75.163 Time scale for depositing the statement

If the auditor resigns from office, the statement must be included with the notice of resignation. If the auditor fails to seek re-appointment the statement must be deposited with the company not less than 14 days before the end of the time allowed for the next appointment of an auditor. In any other instance the statement must be lodged not later than 14 days after the date he/she ceased to hold office [Note 42]. An auditor who fails to comply with these timescales may commit an offence [Note 43].

75.164 Other bodies the auditor must notify

The auditor must send a copy of the statement regarding cessation of office to the registrar of companies within 28 days unless the company makes an application to the court (see paragraph 75.165). If the company makes an application to the court, and it fails, the auditor must file a copy of the statement within 7 days of receiving notice. An auditor who fails to comply with these requirements may commit an offence [Note 44]. The auditor must also notify the appropriate audit authority of the cessation of office within the same timescales. The notification must include a statement of the reasons he/she ceased to hold office. An auditor who fails to notify the appropriate audit authority may commit an offence [Note 45]. The appropriate audit authority on receiving notice of an auditor ceasing to hold office must inform the accounting authorities, i.e. the Secretary of State or a person authorised by him/her [Note 46].

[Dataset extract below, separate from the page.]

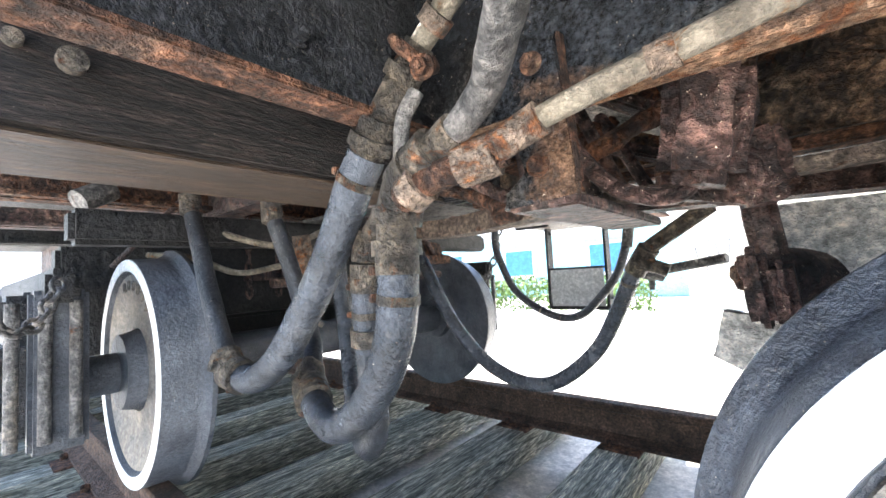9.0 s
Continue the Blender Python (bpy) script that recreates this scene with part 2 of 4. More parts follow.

75.165 The company’s duties regarding an auditor’s statement

If an auditor deposits a statement setting out the circumstances connected with his/her cessation of office the company must, within 14 days, send a copy of the statement to all its members unless it applies to the court which may direct otherwise. The company has 14 days to circulate the result of the application. If the company does not comply, it and every officer in default may have committed an offence [Note 47].